L’Afrique se shoote

Champ de cannabis irrigué au Maroc
Par Corinne Moncel

Depuis une vingtaine d’années, le continent, du Nord au Sud, d’Ouest en Est, n’échappe plus à la consommation de drogues. Il est bien loin le temps où la consommation de drogues ne relevait que d’une usage rituel: un peu d’iboga, une plante psychotrope, dans les potions des sorciers d’Afrique équatoriale, pour entrer en contacts avec les ancêtres; quelques feuilles hallucinogènes de datura, en Afrique sahélo-saharienne, pour soigner, stimuler ou entrer en transe. Dans l’Afrique du XXIe siècle, changement de décor: c’est consommation à tous les étages. Chez les enfants soldats ou vivant dans les rues. Les jeunes en manque de travail et d’avenir.

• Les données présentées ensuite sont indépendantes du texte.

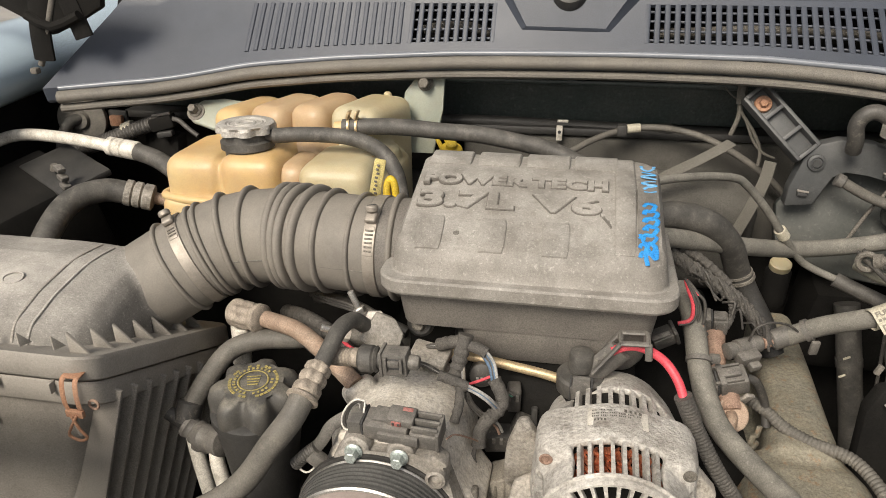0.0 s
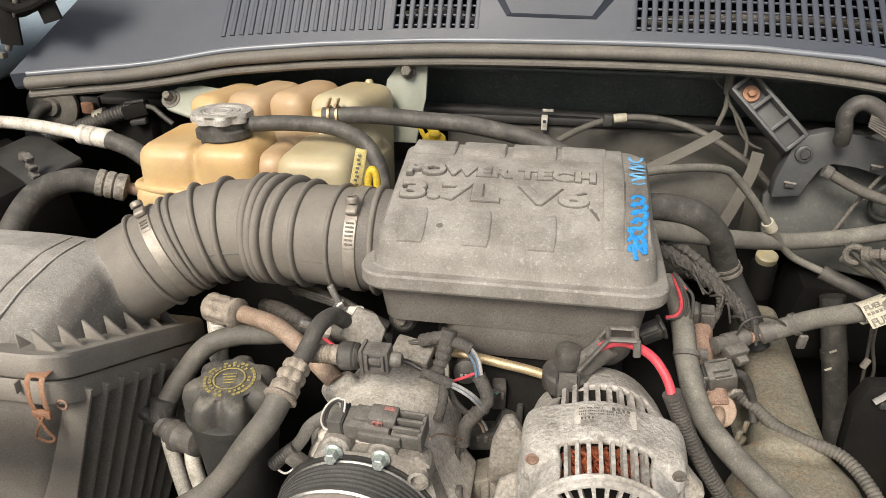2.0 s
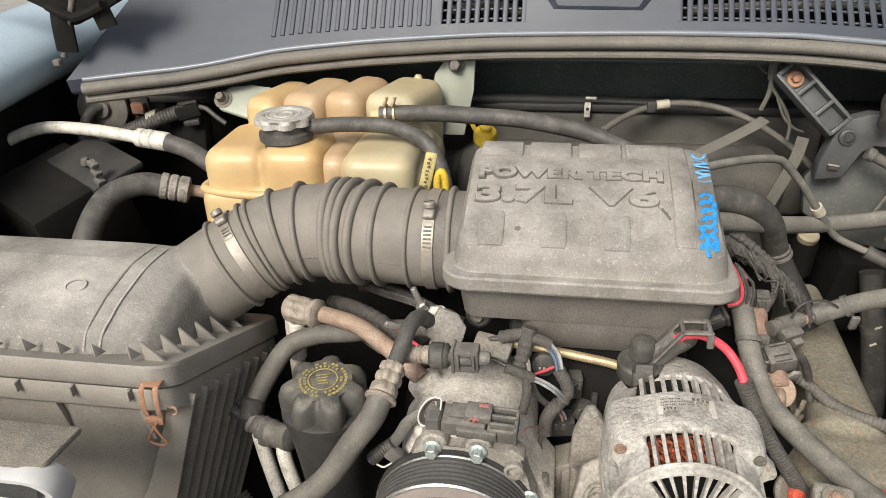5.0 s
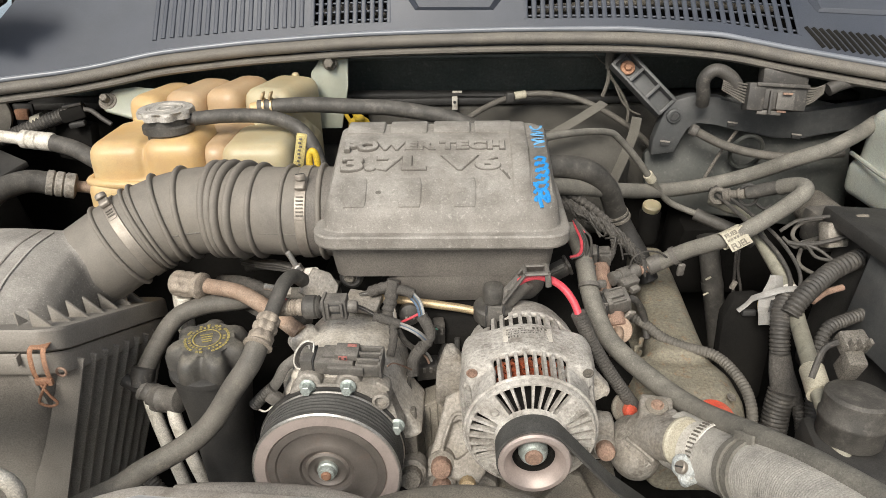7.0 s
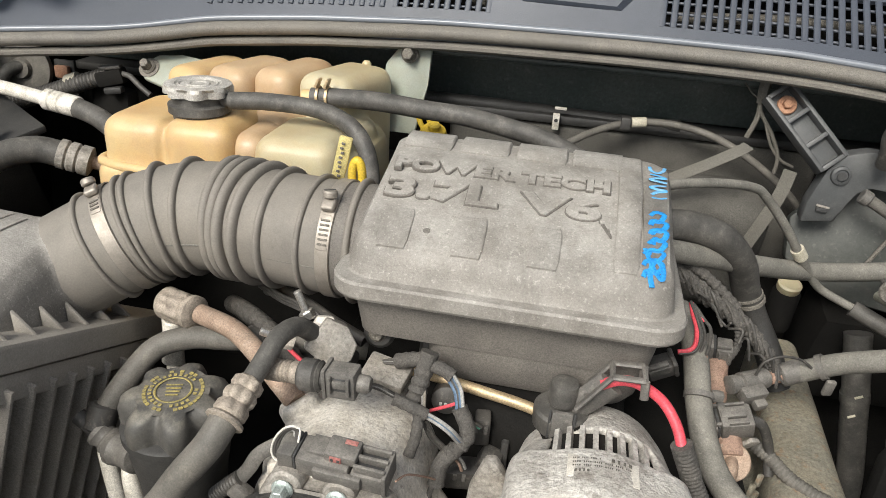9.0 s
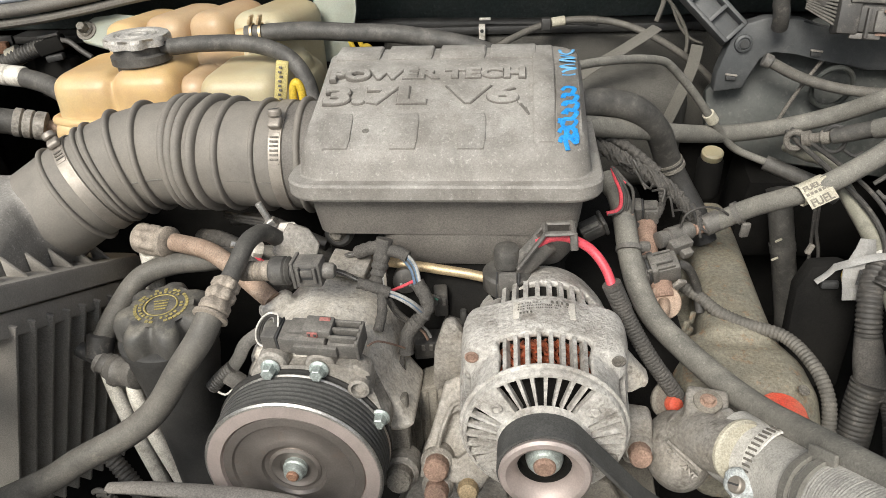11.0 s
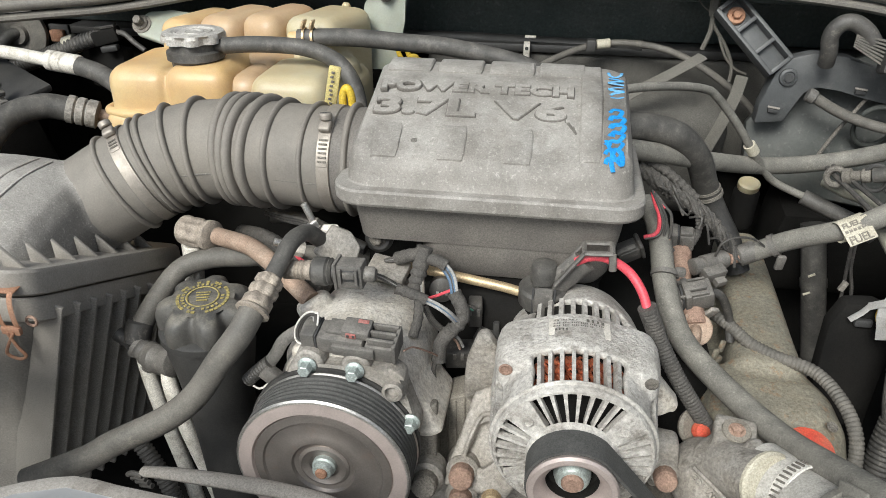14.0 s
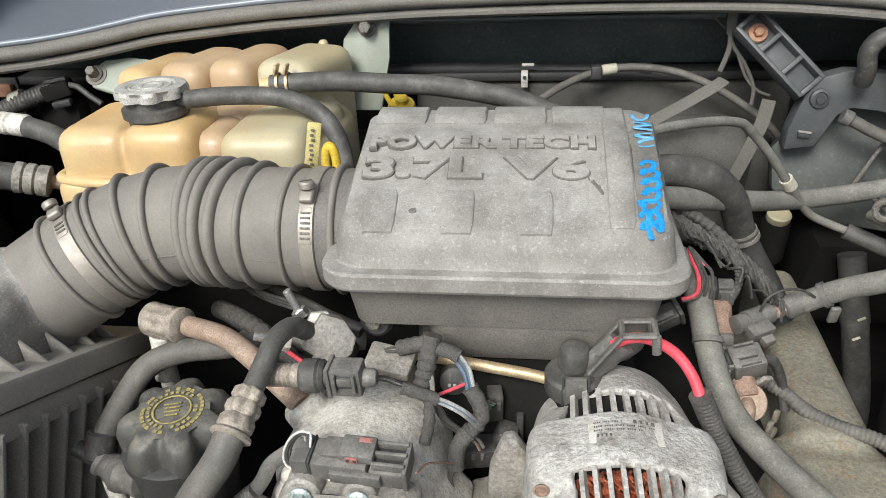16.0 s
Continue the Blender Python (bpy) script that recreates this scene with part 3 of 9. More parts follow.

Les actifs des villes et des campagnes multipliant les travaux de force pour joindre les deux bouts. Les artistes, élites et politiques pour se donner un coup de fouet et s’adonner à quelque plaisir. Et même le bétail, tels ces boeufs au Bénin gravés – comme leurs maîtres – à la datura pour tenir le coup des gros travaux des champs.

A la sortie des lycées de Rabat ou du Caire, on se fume un joint ou deux; dans les «fumeries» de Kinshasa ou de Kampala, on se shoote à la dagga; dans les quartiers glauques de Dakar ou de Nairobi, on se trouve les veines pour s’injecter da dose d’héroïne; dans les rues de Port-Louis ou Lagos, on s’inhale du crack; dans des appartements de Johannesburg ou de Bissau, on se sniffe une ligne de cocaïne; sur les docks de Dar es-Salam ou de Luanda, on s’avale une amphétamine…

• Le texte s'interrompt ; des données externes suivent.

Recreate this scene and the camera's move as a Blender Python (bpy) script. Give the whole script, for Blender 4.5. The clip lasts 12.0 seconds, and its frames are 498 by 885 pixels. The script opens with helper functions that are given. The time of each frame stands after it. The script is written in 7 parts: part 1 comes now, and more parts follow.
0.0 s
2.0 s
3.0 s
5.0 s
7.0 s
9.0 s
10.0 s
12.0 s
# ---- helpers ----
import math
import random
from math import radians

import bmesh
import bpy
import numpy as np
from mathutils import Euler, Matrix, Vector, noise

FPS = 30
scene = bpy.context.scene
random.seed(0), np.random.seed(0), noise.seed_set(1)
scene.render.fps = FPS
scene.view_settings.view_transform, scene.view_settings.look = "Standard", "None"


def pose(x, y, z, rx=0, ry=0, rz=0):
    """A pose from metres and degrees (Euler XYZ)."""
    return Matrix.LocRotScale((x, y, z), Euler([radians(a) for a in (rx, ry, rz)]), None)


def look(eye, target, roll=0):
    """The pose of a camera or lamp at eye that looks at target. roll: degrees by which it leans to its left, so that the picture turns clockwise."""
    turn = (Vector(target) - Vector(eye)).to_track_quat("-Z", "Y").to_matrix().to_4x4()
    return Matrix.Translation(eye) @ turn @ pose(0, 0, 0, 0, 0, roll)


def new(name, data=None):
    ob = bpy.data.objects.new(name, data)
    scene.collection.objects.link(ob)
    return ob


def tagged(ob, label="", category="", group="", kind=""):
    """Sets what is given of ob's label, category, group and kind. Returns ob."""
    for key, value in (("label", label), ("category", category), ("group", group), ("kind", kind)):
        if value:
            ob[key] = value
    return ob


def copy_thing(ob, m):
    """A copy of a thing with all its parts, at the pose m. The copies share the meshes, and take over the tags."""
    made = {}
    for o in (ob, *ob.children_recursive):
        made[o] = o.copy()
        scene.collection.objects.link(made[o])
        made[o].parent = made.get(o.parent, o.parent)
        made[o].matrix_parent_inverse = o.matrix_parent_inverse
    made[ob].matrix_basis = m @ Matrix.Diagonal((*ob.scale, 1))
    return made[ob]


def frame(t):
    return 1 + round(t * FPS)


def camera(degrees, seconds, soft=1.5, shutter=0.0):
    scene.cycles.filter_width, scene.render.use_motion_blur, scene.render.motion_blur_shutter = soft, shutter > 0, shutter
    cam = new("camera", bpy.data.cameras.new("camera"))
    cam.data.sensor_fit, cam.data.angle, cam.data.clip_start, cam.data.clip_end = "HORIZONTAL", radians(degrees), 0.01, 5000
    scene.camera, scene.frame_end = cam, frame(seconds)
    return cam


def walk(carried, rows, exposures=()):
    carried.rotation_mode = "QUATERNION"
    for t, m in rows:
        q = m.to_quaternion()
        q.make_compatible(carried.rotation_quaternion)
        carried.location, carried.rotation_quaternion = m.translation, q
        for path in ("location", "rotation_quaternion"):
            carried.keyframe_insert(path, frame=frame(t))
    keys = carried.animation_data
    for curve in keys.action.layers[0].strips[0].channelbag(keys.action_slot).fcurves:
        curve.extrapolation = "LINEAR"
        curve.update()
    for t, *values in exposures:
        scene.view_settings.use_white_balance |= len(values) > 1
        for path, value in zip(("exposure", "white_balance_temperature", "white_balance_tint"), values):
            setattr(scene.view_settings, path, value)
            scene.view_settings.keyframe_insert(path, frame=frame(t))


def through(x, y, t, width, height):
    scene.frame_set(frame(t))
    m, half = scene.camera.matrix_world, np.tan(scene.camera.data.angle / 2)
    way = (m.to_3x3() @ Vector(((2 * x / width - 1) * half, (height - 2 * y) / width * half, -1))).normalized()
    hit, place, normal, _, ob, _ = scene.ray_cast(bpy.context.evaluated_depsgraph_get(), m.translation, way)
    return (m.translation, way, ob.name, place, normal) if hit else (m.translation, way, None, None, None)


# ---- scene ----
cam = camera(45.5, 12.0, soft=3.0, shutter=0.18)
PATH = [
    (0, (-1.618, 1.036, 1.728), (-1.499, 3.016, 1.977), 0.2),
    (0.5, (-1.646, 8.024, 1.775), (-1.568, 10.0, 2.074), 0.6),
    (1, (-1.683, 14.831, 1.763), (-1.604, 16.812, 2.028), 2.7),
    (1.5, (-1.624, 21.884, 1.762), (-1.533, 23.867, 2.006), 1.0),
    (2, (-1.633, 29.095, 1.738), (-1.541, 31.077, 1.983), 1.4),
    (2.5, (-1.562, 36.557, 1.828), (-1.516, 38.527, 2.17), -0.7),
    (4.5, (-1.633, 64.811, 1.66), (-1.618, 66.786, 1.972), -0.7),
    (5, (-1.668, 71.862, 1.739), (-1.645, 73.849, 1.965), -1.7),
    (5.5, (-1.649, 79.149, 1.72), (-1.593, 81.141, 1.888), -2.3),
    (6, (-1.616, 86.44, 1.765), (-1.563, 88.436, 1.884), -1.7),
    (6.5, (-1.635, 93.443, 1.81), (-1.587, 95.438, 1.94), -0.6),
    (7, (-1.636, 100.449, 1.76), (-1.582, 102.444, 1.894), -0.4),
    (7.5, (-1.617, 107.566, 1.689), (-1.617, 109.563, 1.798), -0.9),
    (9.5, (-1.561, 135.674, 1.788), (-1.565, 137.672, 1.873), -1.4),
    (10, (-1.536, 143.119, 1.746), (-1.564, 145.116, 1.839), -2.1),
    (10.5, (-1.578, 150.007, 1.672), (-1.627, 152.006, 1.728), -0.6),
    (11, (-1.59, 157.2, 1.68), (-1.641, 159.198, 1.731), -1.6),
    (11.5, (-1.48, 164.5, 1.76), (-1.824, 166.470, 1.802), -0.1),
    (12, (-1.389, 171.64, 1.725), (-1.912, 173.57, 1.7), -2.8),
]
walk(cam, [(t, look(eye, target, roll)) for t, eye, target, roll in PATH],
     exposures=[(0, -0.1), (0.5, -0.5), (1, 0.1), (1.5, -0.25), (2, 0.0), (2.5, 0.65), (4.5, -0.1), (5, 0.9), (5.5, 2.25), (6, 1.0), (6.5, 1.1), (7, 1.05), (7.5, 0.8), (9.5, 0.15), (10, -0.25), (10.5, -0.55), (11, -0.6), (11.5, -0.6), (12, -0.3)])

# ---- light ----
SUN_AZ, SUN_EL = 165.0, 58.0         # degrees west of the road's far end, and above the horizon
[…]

La toxicomanie est devenue un vrai problème de santé publique en Afrique. Pourtant, elle n’est toujours pas soignée comme tel dans la plupart des pays.Toujours pour les mêmes raisons: relativisation du problème, manque de financement public pour la prévention et les soins, priorité à d’autres causes sanitaires.

La cannabis, ou chanvre indien, qui se prend sous forme d’herbe fumée (marijuana, kif, dagga, ganja, etc.) ou de résine (hashish, shit), est la drogue «préférée» des consommateurs africains: 63% d’entre eux s’y adonnent, selon les chiffres 2009 de l’Organisation des Nations unies contre la drogue et le crime (ONUDC), estimés à partir des demandes de traitement, contre 20% en Europe, 23% en Amérique du Nord ou 10% en Asie.

Le premier producteur mondial, le Maroc, qui s’était spécialisé dans l’exportation vers l’Europe, a su se créer des marchés en Afrique du Nord et des pays limitrophes. Ailleurs, le cannabis est devenu une culture dominante pour une consommation locale ou régionale: au Ghana bien sûr, où l’usage est généralisé depuis les années 1960, en Afrique du Sud, premier producteur subsaharien, au Sénégal, où il essaime dans toutes les régions, en République démocratique du Congo entre deux rangs de Manioc, et dans nombre de pays où sa culture est nettement plus rentable que l’agriculture vivrière.

Les prix baissent

Les drogues dures, opiacées (héroïne et substituts, genre Subutex ou méthadone), cocaïne et son dérivé, le crack, restent loin derrière le cannabis, consommées respectivement à 17% et 7%, selon l’ONUDC. Leur usage a augmenté proportionnellement à la quantité transitant par l’Afrique, devenue plaque tournante du trafic mondial.

Tous les spécialistes le savent: à chaque kilo convoyé d’une région à destination d’une autre, restent des dizaines, voire des centaines de grammes dans le pays de transit. Des habitudes se créent, des marchés voient le jour, l’offre abonde, les prix baissent (sauf en cas de pénurie artificielle organisée par les trafiquants), la consommation augmente.